Living abroad, I came to appreciate the importance of social support even more. Each time I moved to a new city, without exception, the most important thing that anchored me was the support of my family and friends. My perception of the challenges of relocating is tremendously impacted by the social network I have. First of all I receive emotional support – having people who listen to your worries, fears, and reassure you that all will be Okay is priceless. Then, there is the informational support – advice and suggestions about the many challenges of relocation from renting an apartment to finding a family doctor. And it doesn’t end there! People in a social network also offer tangible assistance - helping with packing, selling or storing things, or giving a ride to the airport!

I experienced the support of my social network first hand again last week, when I launched the SetSail Coaching website. Family and friends from all over the world kindly offered their support with emails, calls, referrals, or by joining to the Facebook group of the company – boosting my motivation and confidence further.

Of course, like with many other things, it is not the quantity but the quality that matters when it comes to social support. According to research three seems to be the critical number here – if you have three people in your life that you can count on, you are pretty much on the safe side.

How about you? How strong is your social support?
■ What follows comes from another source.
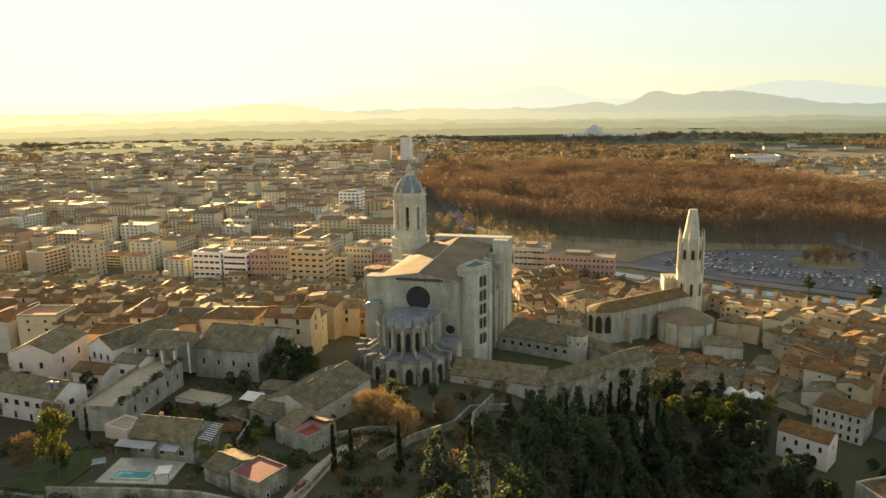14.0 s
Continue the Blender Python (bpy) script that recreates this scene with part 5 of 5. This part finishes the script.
for _ in range(5200):
    d, az = 1350 + 1750 * trng.random() ** 1.1, radians(trng.uniform(-56, 50))
    x, y = 70 - math.sin(az) * d, math.cos(az) * d
    if noise.noise((x * 0.0016, y * 0.0016, 1.7)) > (-0.2 if az > radians(-10) else 0.05) and not inside(PARK, x, y) and not (az < radians(-18) and d < 2100 and trng.random() < 0.85) and not (abs(x - 326) < 260 and abs(y - 2950) < 130):
        spots.append((x, y, ground_z(x, y) - 1))
for _ in range(900):
    x, y = trng.uniform(-90, 640), trng.uniform(1350, 2100)
    if not (abs(x - 573) < 70 and abs(y - 1530) < 70) and noise.noise((x * 0.004, y * 0.004, 9.7)) > -0.3:
        spots.append((x, y, ground_z(x, y) - 1))
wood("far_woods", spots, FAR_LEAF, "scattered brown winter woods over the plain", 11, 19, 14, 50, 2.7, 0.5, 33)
spots = []
for _ in range(2600):
    d, az = 1150 + 1900 * trng.random(), radians(trng.uniform(-58, -36))
    x, y = 70 - math.sin(az) * d, math.cos(az) * d
    if noise.noise((x * 0.002, y * 0.002, 7.3)) > -0.15 and (d > 1620 or (az < radians(-51) and d > 1150)) and not (abs(x - 1125) < 60 and abs(y - 1285) < 50):
        spots.append((x, y, ground_z(x, y) - 1 + 22 * sig((d - 1800) / 120)))
wood("evergreen_hill", spots, GREEN_LEAF, "dark evergreen woods on low hills", 10, 17, 11, 50, 2.5, 0.5, 34)
spots = []
for _ in range(420):
    x, y = trng.uniform(-560, -40), trng.uniform(460, 1500)
    if seen(x, y):
        spots.append((x, y, -36))
for _ in range(150):
    x, y = trng.uniform(-30, 130), trng.uniform(585, 760)
    if x > 20 - (y - 560) * 0.28 and not inside(PARK, x, y):
        spots.append((x, y, -36))
wood("street_trees", spots, RUST_LEAF, "bare street trees between the blocks", 9, 15, 3.5, 50, 0.8, 0.25, 35)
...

  • Is there someone who takes pride in your accomplishments?
  • Do you feel there is someone with whom you can share your worries and fears?
  • Would you have a hard time finding someone to go with you to a day trip?
  • Do you meet or talk with your family and friends often?
  • Do most people you know think highly of you?
  • And, if you needed an early-morning ride to the airport, is there someone you could comfortably ask?

So… Are you satisfied with the supports you have in your life? If your answer is anything less than “Definitely!” well, what are you going to do about it?